Animation scripts
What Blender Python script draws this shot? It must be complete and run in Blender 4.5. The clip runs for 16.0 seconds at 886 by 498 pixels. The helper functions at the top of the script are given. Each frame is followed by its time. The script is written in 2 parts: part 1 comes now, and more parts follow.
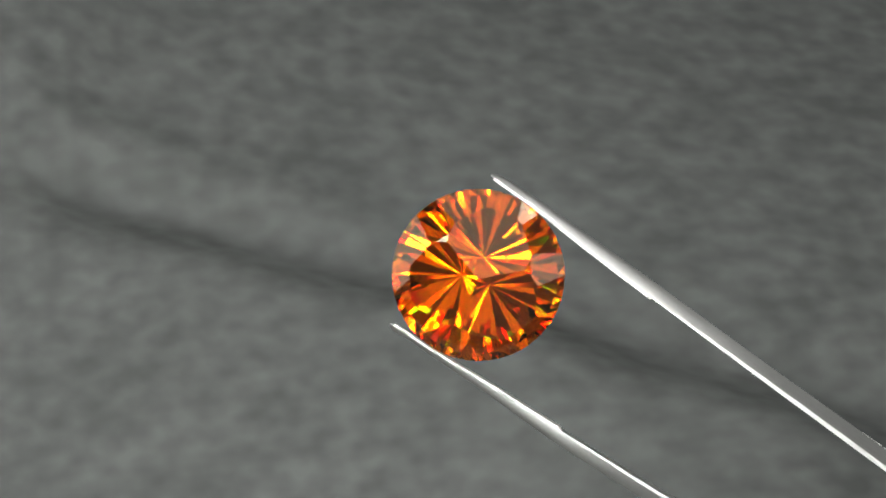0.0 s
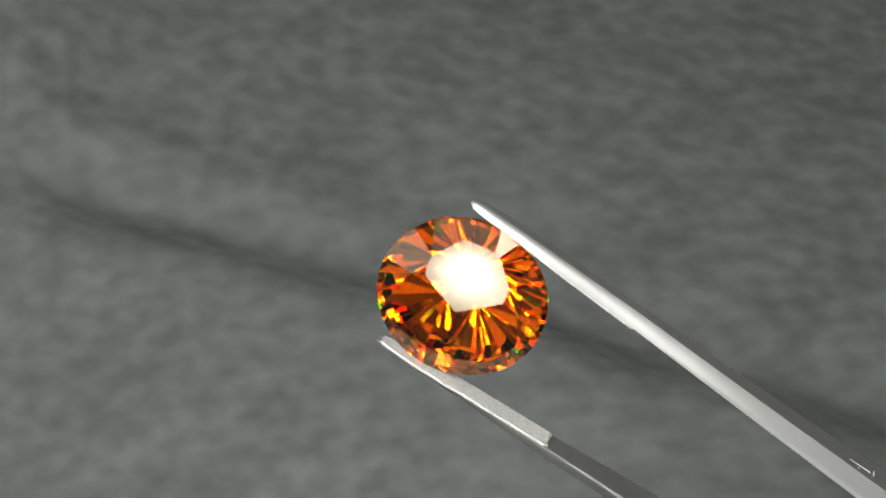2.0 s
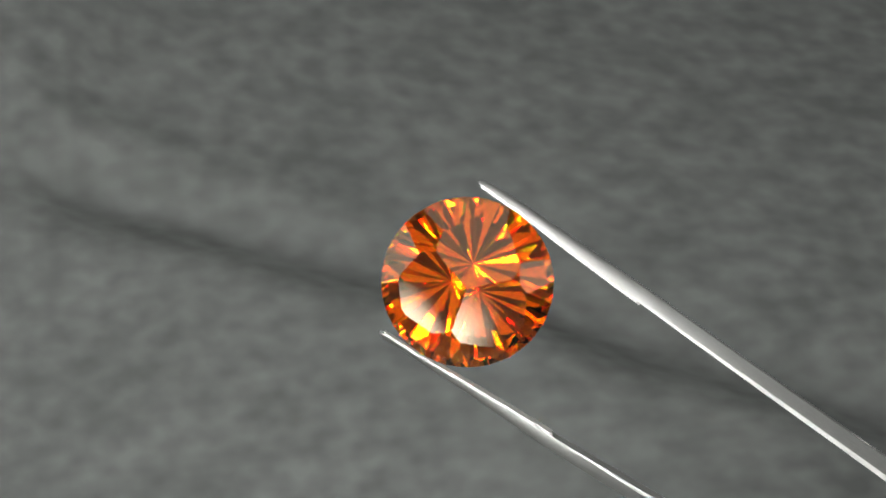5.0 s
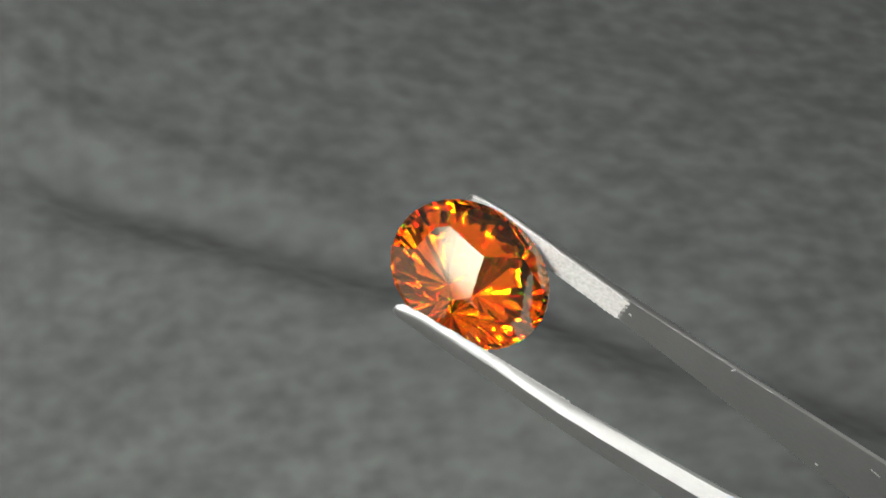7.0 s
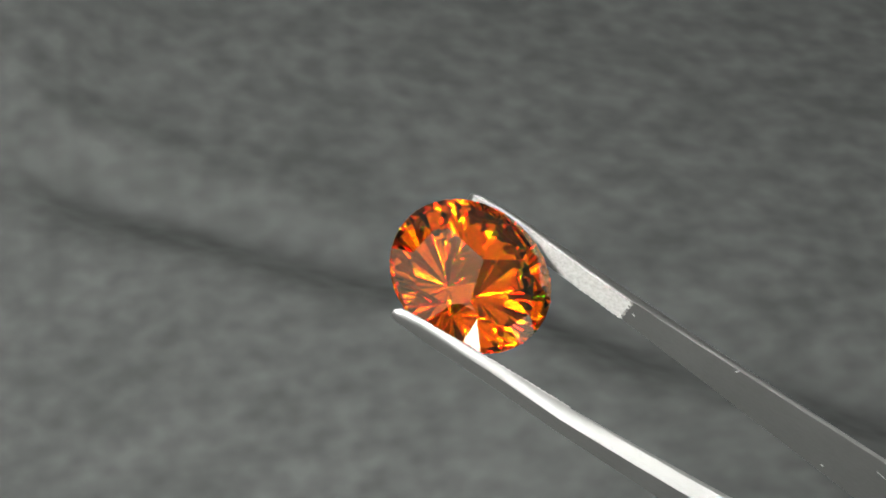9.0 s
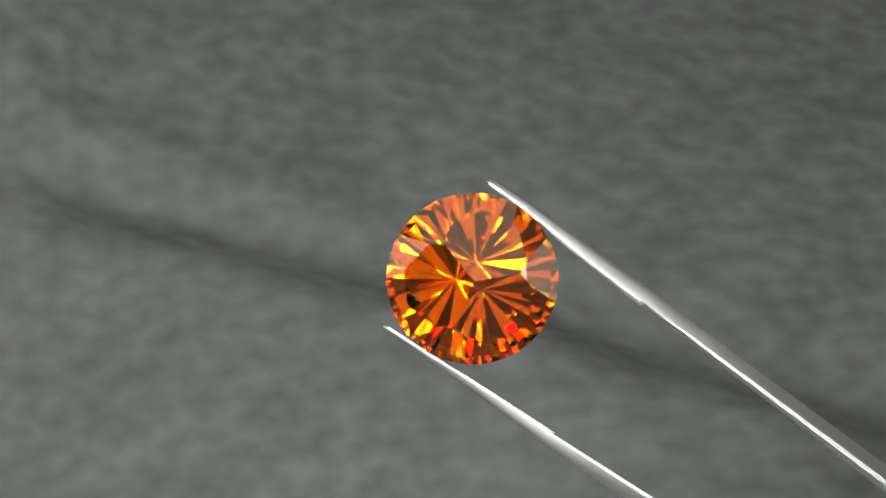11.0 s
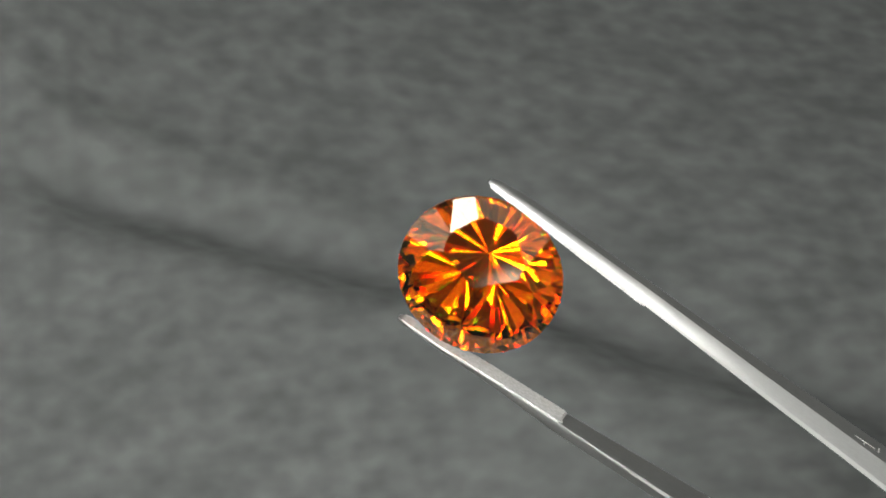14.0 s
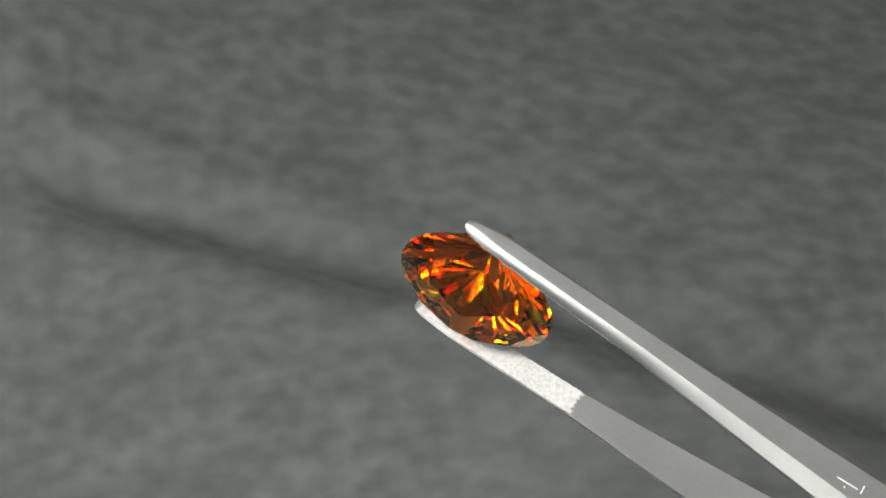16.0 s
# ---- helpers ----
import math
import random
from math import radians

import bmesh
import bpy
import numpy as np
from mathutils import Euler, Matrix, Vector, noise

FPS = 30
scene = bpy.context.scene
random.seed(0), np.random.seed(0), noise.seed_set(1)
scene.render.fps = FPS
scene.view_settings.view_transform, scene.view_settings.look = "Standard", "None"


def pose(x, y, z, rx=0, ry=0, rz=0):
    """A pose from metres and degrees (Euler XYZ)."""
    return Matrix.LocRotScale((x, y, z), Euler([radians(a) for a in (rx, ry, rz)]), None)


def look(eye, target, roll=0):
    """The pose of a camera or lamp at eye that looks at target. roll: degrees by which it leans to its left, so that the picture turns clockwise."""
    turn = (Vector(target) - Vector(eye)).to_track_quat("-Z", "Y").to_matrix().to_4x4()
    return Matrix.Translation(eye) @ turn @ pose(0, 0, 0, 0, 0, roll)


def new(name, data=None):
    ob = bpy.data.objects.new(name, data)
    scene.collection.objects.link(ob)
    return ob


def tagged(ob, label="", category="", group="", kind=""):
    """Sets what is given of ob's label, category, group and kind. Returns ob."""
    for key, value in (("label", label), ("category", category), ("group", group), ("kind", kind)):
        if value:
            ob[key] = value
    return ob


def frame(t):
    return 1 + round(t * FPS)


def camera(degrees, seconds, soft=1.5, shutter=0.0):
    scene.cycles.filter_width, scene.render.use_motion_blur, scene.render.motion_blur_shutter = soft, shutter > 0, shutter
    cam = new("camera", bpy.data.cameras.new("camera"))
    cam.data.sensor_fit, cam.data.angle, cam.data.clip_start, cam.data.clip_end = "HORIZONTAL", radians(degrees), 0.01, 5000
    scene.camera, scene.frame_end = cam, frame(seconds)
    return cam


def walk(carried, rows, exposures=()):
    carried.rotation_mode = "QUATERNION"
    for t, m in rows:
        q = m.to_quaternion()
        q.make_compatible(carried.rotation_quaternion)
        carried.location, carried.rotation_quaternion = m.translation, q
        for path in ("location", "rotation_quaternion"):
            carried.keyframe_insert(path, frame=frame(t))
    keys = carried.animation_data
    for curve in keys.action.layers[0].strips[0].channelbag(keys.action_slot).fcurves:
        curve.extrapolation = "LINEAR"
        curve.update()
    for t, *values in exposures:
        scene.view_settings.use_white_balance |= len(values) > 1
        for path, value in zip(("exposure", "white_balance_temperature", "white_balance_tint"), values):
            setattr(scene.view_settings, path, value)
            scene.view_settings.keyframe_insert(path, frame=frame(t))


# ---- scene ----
MM = 0.001

# ---------------------------------------------------------------- camera
cam = camera(17.0, 16.0, soft=1.7)
EYE = (0.0, -0.0983, 0.2404)
AIM = (0.0, -0.0983 + 0.5736, 0.2404 - 0.8192)
walk(cam, [(0.0, look(EYE, AIM)), (16.0, look(EYE, AIM))])

# ---------------------------------------------------------------- world and lamps
world = bpy.data.worlds.new("room_air")
scene.world = world
world.use_nodes = True
world.node_tree.nodes["Background"].inputs[0].default_value = (0.9, 0.95, 1.0, 1)
world.node_tree.nodes["Background"].inputs[1].default_value = 0.02
STONE = Vector((0.0, 0.0, 0.1))


def panel(name, elevation, azimuth, distance, width, height, radiance, colour=(1, 1, 1)):
    """A lamp panel aimed at the stone; direction, width and height are angles seen from the stone, in degrees."""
    e, a = radians(elevation), radians(azimuth)
    way = Vector((math.cos(e) * math.cos(a), math.cos(e) * math.sin(a), math.sin(e)))
    data = bpy.data.lights.new(name, "AREA")
    w, h = (2 * distance * math.tan(radians(v) / 2) for v in (width, height))
    data.shape, data.size, data.size_y, data.color = "RECTANGLE", w, h, colour
    data.energy = radiance * math.pi * w * h
    ob = new(name, data)
    ob.matrix_world = look(STONE + way * distance, STONE)
    return ob


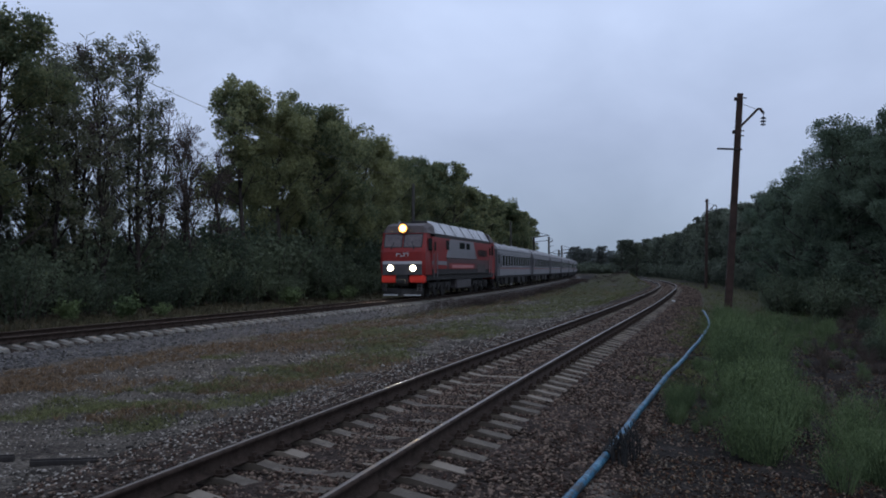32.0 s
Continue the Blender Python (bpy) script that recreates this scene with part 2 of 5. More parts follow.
LOCO_GREY = mat("locomotive_grey_paint", (0.17, 0.168, 0.178), (0.225, 0.222, 0.235), rough=0.45, scale=0.8, fine=9, bump=0.02)
LOCO_LIGHT = mat("pale_grey_paint", (0.36, 0.37, 0.385), (0.5, 0.51, 0.53), rough=0.5, scale=0.8, fine=8, bump=0.03)
LOCO_DARK = mat("dark_underframe_paint", (0.012, 0.012, 0.012), (0.034, 0.032, 0.031), rough=0.75, scale=2, fine=14)
APRON = mat("grey_apron_paint", (0.06, 0.055, 0.058), (0.10, 0.095, 0.098), rough=0.5, scale=0.8, fine=9, bump=0.02)
COACH_GREY = mat("coach_grey_paint", (0.2, 0.2, 0.21), (0.27, 0.27, 0.28), rough=0.55, scale=0.6, fine=9, bump=0.02)
COACH_DARK = mat("coach_dark_grey_paint", (0.07, 0.07, 0.077), (0.105, 0.105, 0.115), rough=0.55, scale=0.6, fine=9, bump=0.02)
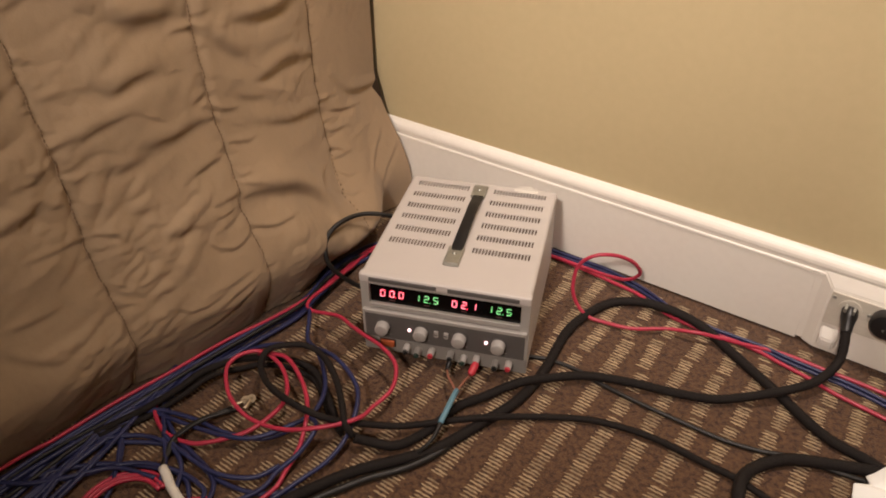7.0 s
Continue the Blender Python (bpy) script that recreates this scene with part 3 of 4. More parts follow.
def quilt_grid():
    ys = np.concatenate([np.arange(-0.024, -0.94, -0.0027), np.arange(-0.94, -1.92, -0.010)])
    zs = np.concatenate([np.arange(0.0, 0.62, 0.0027), np.arange(0.62, 1.09, 0.012)])
    Y, Z = np.meshgrid(ys, zs, indexing="ij")
    rest = np.interp(-Y, [0.02, 0.10, 0.21, 0.47, 0.70, 0.95, 1.9], [-0.432, -0.416, -0.394, -0.350, -0.374, -0.402, -0.43])
    foot = np.interp(-Y, [0.02, 0.12, 0.22, 0.3, 0.4, 0.5, 0.6, 0.7, 0.85, 1.9], [-0.346, -0.364, -0.350, -0.318, -0.302, -0.309, -0.330, -0.348, -0.376, -0.425])
    top = np.interp(-Y, [0.0, 0.24, 0.40], [0.27, 0.27, 0.37])
    blend = np.clip((top - Z) / np.interp(-Y, [0.0, 0.24, 0.40], [0.22, 0.22, 0.30]), 0, 1)
    blend = blend * blend * (3 - 2 * blend)
    X = rest * (1 - blend) + foot * blend
    # a lump of the hem pushed out towards the power supply
    lump = np.exp(-((Y + 0.230) / 0.085) ** 2 - ((Z - 0.072) / 0.044) ** 2)
    X += 0.062 * lump
    # the hem rolls under near the floor
    X += 0.010 * np.clip((-Y - 0.05) / 0.15, 0, 1) * np.exp(-((Z - 0.11) / 0.06) ** 2) - 0.034 * np.clip((-Y - 0.03) / 0.18, 0, 1) * np.clip((0.11 - Z) / 0.11, 0, 1) ** 1.6 * (1 - 0.7 * lump)
    # padding between the stitched seams
    away, bay = np.full_like(Y, 9.0), np.zeros(Y.shape, int)
    for line, heights in SEAM_LINES:
        off = Y - np.interp(Z, heights, line) - 0.0008 * np.sin(Z * 130.0)
        away = np.minimum(away, np.abs(off))
        bay += off < 0
    edge = np.clip((-Y - 0.02) / 0.16, 0, 1)
    X += edge * (0.004 + 0.013 * np.clip(away / 0.10, 0, 1) ** 0.7)
    X -= 0.0017 * np.exp(-(away / 0.0040) ** 2)
    # drawn folds: a rounded ridge hangs over each crease
    calm = np.ones_like(Y)
    for strength, wide, fold in FOLDS:
        s, taper = stroke(Y, Z, [(p.x, p.y) for p in glide([(y, z, 0.0) for y, z in fold], 0.008)] if wide > 0.009 else fold)
        calm *= 1 - 0.9 * taper * np.clip(strength * wide / 0.05, 0, 1) * np.exp(-((s - 0.5 * wide) / (2.2 * wide)) ** 2)
        strength = strength * float(np.interp(-fold[0][0], [0.0, 0.26, 0.30], [1.25, 1.25, 0.92]))
        ridge = 0.8 * np.exp(-((s - 1.1 * wide) / (0.9 * wide)) ** 2)
        valley = np.exp(-(s / np.where(s > 0, 0.55 * wide, 0.8 * wide + 0.003)) ** 2)
        X += (0.0010 + 0.215 * wide) * strength * taper * (ridge - valley)
    for strength, wide, fold in CREASES:
        s, taper = stroke(Y, Z, fold)
        X += 0.30 * wide * strength * taper * np.exp(-np.abs(s / wide) ** 1.5)
    # creases that run across the strips, and soft unevenness
    flat = np.stack([Y.ravel(), Z.ravel()], 1)
    rough = np.empty(len(flat))
    for i, (y, z) in enumerate(flat):
        bend = 0.35 * noise.noise(Vector((y * 6, z * 6, 9.0)))
        one = noise.noise(Vector((y * 10 + z * 8 + bend, z * 23 - y * 17 + bend, 3.0)))
        two = noise.noise(Vector((y * 17 - z * 12, z * 20 + y * 12 + 2 * bend, 6.0)))
        tri = noise.noise(Vector((y * 40 + z * 30 + 3 * bend, z * 44 - y * 34, 11.0)))
        busy = 0.2 + 1.0 * min(1.0, max(0.0, 0.45 + 1.4 * noise.noise(Vector((y * 6.5, z * 6.5, 33.0)))))
        rough[i] = busy * (0.0058 * abs(one) + 0.0026 * abs(two) + 0.0032 * abs(tri)) - 0.0018 \
            + 0.006 * noise.noise(Vector((y * 6, z * 6.5, 8.0))) + 0.0003 * noise.noise(Vector((y * 90, z * 100, 2.0)))
    X += rough.reshape(Y.shape) * (0.35 + 0.65 * np.clip(away / 0.04, 0, 1)) * (0.3 + 0.7 * edge) * calm * np.interp(-Y, [0.20, 0.45, 0.55, 1.0], [0.8, 0.9, 1.35, 1.35])
    # small puckers that the stitching draws in on both sides of each seam
    rng = random.Random(31)
    for line, heights in SEAM_LINES[:4]:
        for sign in (-1, 1):
            z = 0.03
            while z < 0.66:
                z += rng.choice((0.009, 0.014, 0.020, 0.028, 0.045))
                run, turn = rng.choice((0.010, 0.014, 0.020, 0.030)), radians(rng.uniform(-45, 25))
                deep = rng.uniform(0.0014, 0.0032) * (0.75 + run * 7)
                curl = rng.uniform(-5, 5)
                ay, az = (Y - float(np.interp(z, heights, line))) * sign, Z - z
                along = ay * math.cos(turn) + az * math.sin(turn)
                across = -ay * math.sin(turn) + az * math.cos(turn) + curl * along ** 2
                fade = np.clip(1 - along / run, 0, 1) ** 0.8 * np.clip((ay + 0.0005) / 0.004, 0, 1)
                X += deep * fade * (0.5 * np.exp(-((across - 0.007) / 0.006) ** 2) - np.exp(-np.abs(across) / 0.0032))
    return np.stack([X, Y, Z + 0.004], -1), bay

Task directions
Copy each line from the records above that includes the string "parts".

The reply
What Blender Python script draws this shot? It must be complete and run in Blender 4.5. The clip runs for 16.0 seconds at 886 by 498 pixels. The helper functions at the top of the script are given. Each frame is followed by its time. The script is written in 2 parts: part 1 comes now, and more parts follow.
Continue the Blender Python (bpy) script that recreates this scene with part 2 of 5. More parts follow.
Continue the Blender Python (bpy) script that recreates this scene with part 3 of 4. More parts follow.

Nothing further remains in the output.